Learning Algorithm in Perceptron

Step 1: Initialize weight and bias.
Step 2: Compute weighted sum, apply activation function, compute error.
Step 3: Update weight and bias, if error using the learning rate.
Step 4: Repeat until the model converges or stopping condition.

How does Perceptron work?

A weight is assigned to each input node of a perceptron, indicating the importance of that input in determining the output. The Perceptron’s output is calculated as a weighted sum of the inputs, which is then passed through an activation function to decide whether the Perceptron will fire.

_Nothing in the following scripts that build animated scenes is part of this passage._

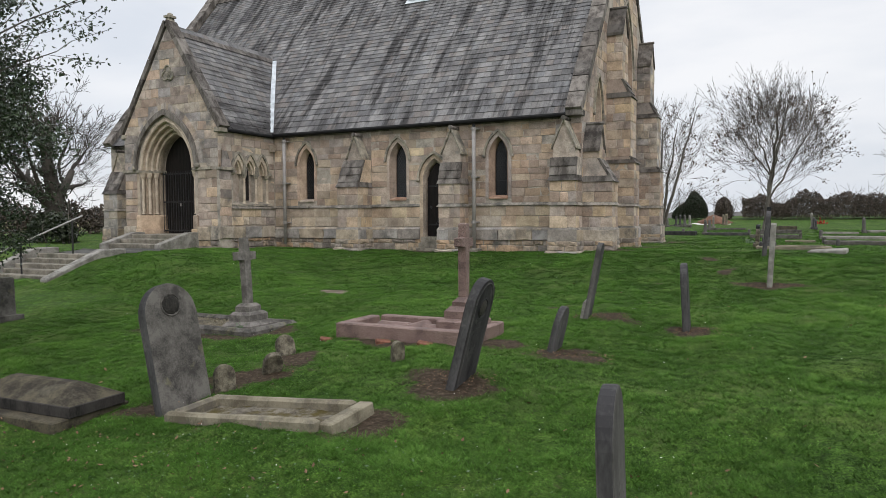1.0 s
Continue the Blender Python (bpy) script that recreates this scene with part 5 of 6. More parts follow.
bm = bmesh.new(); block(bm, -0.36, 0.36, -0.2, 0.2, -0.06, 0.03); edges_of(bm, 0.02)
fs = part("flat_ledger", bm, M_BROWN, None); fs.matrix_world = pose(-9.72, 14.25, gz(-9.72, 14.25) - 0.02, 3, 0, 6)
tagged(fs, "small brown slab lying flush in the grass", "ledger stone")

# ---- steps up the bank, rail and path ----
fl = thing("bank_steps", "flight of worn stone steps between sloping side walls", "steps")
for k in range(5):
    y0, z = 12.92 + 0.33 * k, 0.72 + 0.125 * k
    bm = bmesh.new(); block(bm, -20.18, -17.58, y0, 14.75, z - 0.5, z); edges_of(bm, 0.014); part("tread", bm, M_STEP, fl)
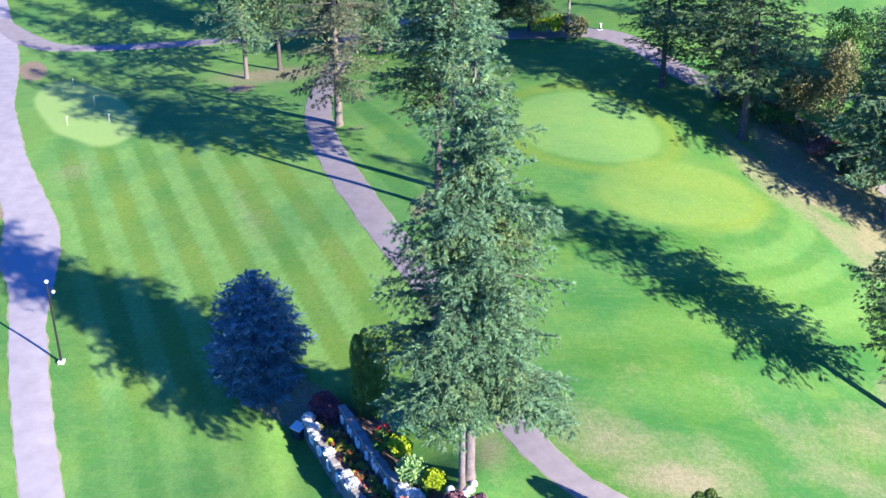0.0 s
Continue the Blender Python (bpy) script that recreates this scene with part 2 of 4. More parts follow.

The weighted sum is computed as: $z = w_1x_1 + w_2x_2 + \dots + w_nx_n = X^\text{T}M$

The step function compares this weighted sum to a threshold. If the input is larger than the threshold value, the output is 1; otherwise, it’s 0. This is the most common activation function used in Perceptrons are represented by the Heaviside step function: $h(z) = \begin{cases} 0 & \text{if } z < \text{Threshold} \\ 1 & \text{if } z \geq \text{Threshold} \end{cases}$

In a fully connected layer, also known as a dense layer, all neurons in one layer are connected to every neuron in the previous layer.The output of the fully connected layer is computed as:

$f_{w,b}(X)=h(XW+b)$ where $X$ is the input , $W$ is the weight for each inputs neurons and $b$ is the bias and $h$ is the step function.

During training, the Perceptron’s weights are adjusted to minimize the difference between the predicted output and the actual output. This is achieved using supervised learning algorithms like the delta rule or the Perceptron learning rule. The weight update formula is:

$W_{i,j} = W_{i,j} + \eta(y_{i} - \hat{y_{j}})$

Where:

$W_{i,j}$ is the weight between the $i^\text{th}$ input and $j^\text{th}$ output neutron.
$x_{i}$ is the $i^\text{th}$ input value.
$y_{i}$ is the actual value and $\hat{y_{j}}$ is the predicted value.
$\eta$ is the learning rate controling how much the weights are adjusted.

This process enables the perceptron to learn from data and improve its prediction accuracy over time.